Entries with animation source code
──────────
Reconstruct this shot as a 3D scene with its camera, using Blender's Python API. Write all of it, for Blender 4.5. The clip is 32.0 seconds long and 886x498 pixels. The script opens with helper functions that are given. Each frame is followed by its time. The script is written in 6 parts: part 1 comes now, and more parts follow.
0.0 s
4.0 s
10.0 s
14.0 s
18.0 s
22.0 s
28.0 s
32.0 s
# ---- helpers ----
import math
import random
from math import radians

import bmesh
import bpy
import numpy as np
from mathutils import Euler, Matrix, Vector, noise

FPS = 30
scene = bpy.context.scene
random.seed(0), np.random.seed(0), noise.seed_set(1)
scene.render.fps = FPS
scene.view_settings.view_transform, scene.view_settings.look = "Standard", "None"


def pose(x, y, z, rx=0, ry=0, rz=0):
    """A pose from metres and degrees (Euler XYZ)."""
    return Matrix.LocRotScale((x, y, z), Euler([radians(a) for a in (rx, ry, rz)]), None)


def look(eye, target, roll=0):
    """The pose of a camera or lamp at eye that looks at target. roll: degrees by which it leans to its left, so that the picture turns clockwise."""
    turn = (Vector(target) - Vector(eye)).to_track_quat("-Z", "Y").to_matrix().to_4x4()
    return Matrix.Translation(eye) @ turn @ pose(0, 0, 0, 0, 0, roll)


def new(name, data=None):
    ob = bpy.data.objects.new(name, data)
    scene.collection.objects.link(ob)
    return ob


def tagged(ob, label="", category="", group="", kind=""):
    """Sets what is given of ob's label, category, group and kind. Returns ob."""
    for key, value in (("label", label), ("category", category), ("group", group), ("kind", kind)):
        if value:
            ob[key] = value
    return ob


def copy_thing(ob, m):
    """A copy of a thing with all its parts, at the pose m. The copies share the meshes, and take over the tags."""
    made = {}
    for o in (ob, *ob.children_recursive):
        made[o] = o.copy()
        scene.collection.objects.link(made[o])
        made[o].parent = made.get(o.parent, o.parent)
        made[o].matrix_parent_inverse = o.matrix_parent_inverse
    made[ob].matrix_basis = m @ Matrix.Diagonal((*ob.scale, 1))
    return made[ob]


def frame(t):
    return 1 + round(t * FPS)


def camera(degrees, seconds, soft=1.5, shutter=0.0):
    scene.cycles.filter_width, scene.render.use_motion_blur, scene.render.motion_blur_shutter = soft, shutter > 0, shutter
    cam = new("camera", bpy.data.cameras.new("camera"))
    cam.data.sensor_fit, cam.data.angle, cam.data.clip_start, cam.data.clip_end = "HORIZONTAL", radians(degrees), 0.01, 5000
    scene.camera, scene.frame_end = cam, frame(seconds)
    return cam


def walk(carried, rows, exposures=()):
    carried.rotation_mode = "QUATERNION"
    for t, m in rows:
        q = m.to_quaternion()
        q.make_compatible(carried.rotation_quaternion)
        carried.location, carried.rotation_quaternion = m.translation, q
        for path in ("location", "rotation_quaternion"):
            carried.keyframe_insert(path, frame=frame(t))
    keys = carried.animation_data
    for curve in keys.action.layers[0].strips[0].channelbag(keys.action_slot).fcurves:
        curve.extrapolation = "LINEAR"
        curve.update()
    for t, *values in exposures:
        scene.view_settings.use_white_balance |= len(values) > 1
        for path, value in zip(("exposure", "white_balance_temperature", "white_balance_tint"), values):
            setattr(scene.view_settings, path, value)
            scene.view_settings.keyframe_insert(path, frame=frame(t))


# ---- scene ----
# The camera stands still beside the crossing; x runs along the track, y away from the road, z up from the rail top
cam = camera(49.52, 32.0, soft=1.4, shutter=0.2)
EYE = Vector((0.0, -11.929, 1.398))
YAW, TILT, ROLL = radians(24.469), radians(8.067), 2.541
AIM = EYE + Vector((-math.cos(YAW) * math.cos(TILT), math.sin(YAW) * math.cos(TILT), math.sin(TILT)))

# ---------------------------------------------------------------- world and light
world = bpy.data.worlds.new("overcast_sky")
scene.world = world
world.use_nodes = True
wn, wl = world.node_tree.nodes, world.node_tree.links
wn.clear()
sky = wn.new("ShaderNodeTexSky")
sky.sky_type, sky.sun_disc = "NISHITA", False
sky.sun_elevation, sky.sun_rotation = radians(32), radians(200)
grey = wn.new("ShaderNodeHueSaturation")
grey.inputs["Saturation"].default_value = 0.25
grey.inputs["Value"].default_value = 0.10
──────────
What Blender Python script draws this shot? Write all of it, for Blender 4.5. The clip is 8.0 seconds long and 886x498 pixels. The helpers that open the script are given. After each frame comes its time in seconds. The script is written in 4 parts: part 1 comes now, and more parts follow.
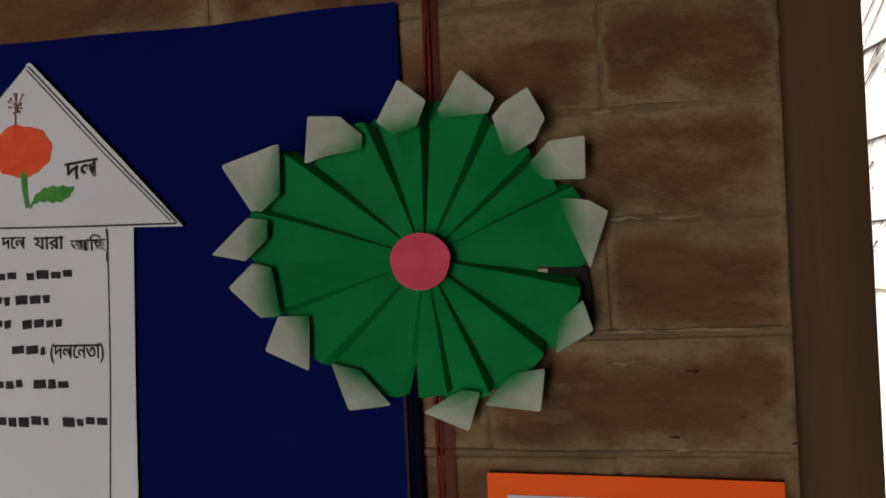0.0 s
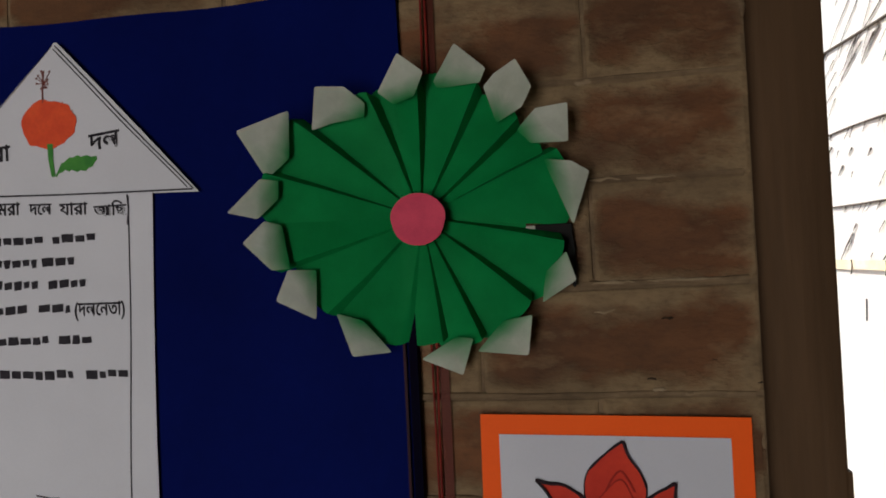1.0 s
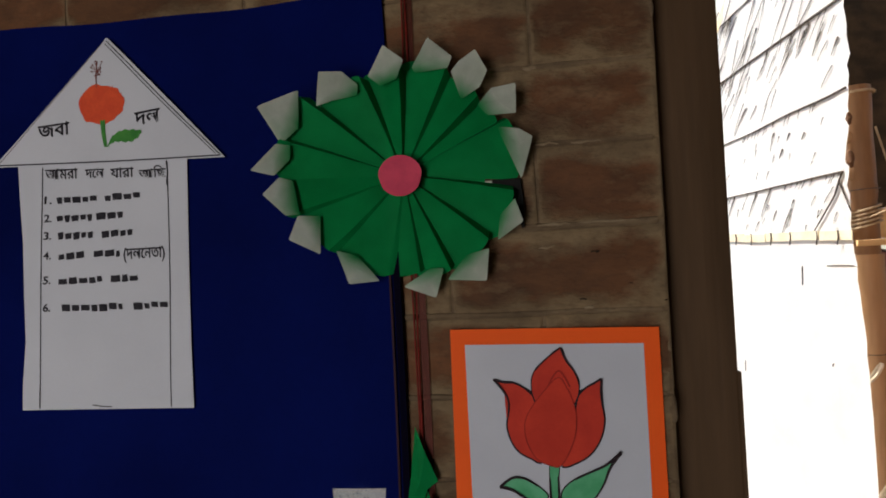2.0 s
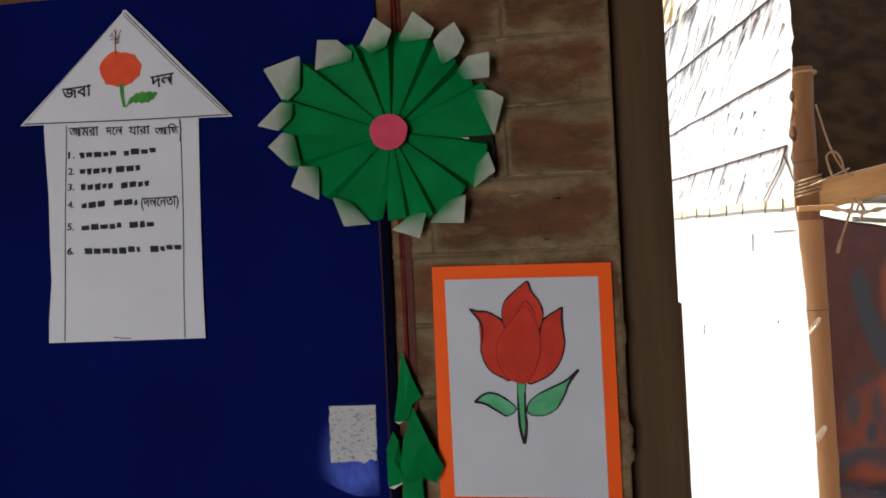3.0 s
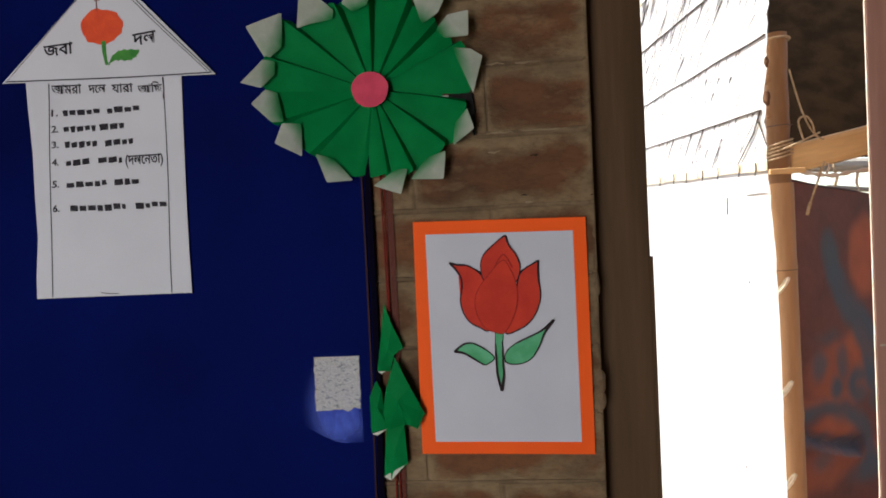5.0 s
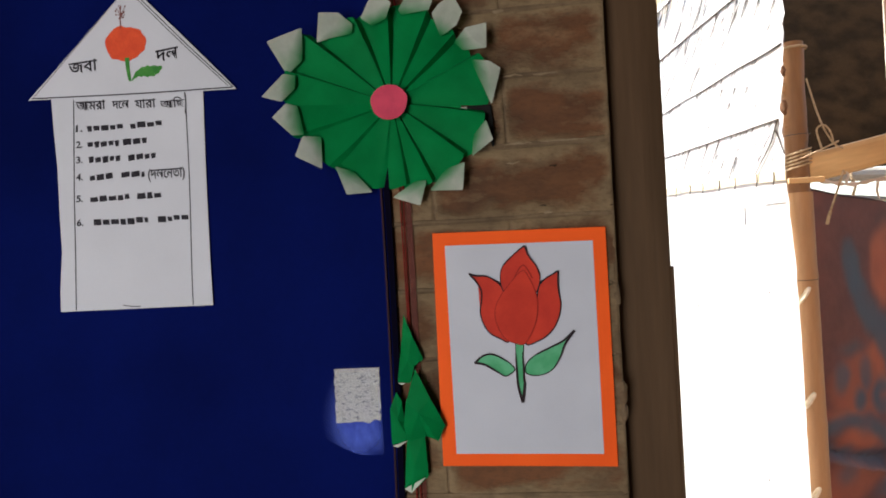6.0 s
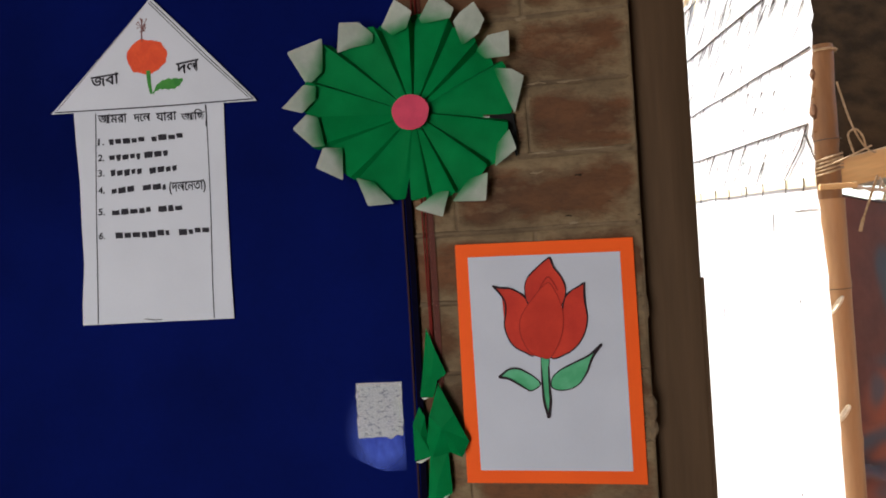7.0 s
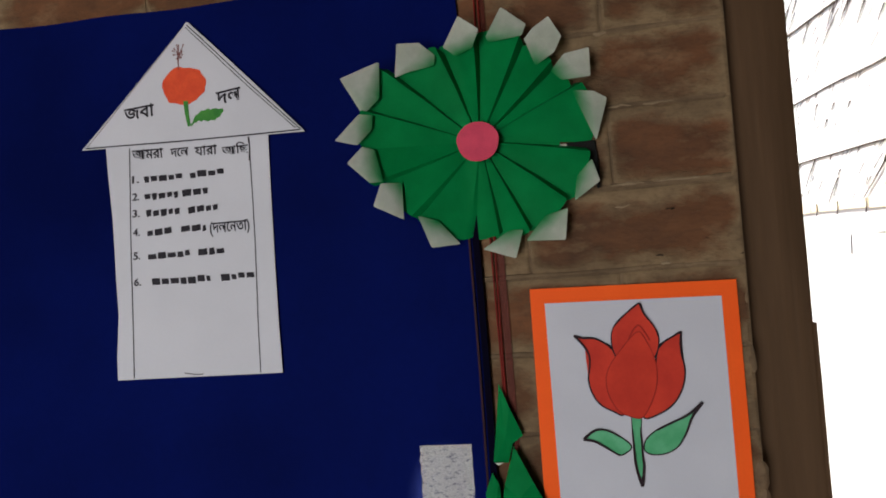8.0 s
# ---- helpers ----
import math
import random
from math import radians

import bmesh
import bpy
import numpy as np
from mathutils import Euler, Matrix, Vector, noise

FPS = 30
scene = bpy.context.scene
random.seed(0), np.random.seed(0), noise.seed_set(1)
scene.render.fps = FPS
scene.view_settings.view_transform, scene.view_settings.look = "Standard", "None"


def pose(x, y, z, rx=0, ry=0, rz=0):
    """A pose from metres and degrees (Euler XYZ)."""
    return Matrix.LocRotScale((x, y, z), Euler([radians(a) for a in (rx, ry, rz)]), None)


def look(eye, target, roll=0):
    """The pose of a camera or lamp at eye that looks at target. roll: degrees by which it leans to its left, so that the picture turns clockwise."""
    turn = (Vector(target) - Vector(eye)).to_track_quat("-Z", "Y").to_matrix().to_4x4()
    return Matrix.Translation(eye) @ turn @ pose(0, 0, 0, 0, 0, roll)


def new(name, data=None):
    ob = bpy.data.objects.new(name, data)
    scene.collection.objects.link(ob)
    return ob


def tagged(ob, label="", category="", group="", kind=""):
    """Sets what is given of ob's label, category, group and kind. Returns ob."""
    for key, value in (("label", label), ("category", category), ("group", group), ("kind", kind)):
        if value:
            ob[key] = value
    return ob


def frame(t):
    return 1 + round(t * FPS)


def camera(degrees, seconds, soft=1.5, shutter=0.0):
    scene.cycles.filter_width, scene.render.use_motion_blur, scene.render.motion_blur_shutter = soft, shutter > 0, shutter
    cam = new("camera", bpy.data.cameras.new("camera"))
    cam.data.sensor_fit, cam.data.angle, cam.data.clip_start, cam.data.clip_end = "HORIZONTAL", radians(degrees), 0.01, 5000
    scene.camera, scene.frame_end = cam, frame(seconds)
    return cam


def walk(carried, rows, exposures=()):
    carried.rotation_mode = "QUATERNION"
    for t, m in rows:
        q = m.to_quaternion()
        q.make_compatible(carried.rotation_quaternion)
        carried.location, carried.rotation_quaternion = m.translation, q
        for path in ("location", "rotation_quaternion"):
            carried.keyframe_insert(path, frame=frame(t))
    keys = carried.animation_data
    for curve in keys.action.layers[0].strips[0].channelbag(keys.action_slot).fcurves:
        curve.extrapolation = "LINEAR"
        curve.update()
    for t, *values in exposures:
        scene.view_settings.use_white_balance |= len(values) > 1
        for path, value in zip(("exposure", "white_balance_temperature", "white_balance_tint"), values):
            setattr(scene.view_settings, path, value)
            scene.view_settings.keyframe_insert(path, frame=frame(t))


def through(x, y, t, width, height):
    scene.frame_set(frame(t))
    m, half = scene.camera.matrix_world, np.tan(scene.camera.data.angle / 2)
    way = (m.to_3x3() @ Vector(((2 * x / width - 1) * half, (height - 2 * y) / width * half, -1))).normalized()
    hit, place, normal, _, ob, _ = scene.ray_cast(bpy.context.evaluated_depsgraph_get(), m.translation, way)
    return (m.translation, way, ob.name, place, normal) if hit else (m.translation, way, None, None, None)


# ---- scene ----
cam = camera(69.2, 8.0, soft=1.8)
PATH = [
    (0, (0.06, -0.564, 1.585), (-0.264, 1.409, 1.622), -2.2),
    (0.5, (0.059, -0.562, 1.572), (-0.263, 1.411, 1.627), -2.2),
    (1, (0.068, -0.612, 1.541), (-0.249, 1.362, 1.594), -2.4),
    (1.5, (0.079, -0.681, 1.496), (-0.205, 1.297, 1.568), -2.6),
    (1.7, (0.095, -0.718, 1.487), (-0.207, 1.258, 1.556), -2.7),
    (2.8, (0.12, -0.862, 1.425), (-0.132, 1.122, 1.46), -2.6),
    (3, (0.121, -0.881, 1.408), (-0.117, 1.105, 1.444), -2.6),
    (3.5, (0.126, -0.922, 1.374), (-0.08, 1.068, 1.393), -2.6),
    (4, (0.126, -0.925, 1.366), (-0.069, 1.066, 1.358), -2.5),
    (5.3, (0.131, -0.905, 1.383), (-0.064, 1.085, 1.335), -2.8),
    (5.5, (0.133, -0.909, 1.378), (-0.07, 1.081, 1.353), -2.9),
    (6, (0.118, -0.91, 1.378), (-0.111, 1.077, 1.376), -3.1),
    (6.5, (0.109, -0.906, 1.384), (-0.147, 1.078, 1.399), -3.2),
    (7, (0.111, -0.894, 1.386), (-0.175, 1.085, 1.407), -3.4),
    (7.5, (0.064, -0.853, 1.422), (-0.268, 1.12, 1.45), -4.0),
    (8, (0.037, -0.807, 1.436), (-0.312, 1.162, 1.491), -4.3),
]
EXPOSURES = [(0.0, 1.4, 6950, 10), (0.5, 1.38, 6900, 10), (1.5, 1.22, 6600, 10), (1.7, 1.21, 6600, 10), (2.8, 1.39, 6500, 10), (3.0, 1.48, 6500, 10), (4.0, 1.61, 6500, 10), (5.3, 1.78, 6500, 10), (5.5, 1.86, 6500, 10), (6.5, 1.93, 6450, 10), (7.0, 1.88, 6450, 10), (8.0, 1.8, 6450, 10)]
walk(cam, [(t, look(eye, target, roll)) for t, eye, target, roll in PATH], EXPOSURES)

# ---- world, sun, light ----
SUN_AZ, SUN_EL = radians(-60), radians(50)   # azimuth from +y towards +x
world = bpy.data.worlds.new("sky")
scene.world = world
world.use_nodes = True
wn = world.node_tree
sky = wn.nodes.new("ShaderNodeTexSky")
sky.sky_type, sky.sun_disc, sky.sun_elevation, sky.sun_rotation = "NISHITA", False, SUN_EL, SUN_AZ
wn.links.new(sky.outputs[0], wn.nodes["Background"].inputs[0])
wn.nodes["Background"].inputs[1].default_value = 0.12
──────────
Whenever "place" turns up in a line, pick that line out.

    hit, place, normal, _, ob, _ = scene.ray_cast(bpy.context.evaluated_depsgraph_get(), m.translation, way)
    return (m.translation, way, ob.name, place, normal) if hit else (m.translation, way, None, None, None)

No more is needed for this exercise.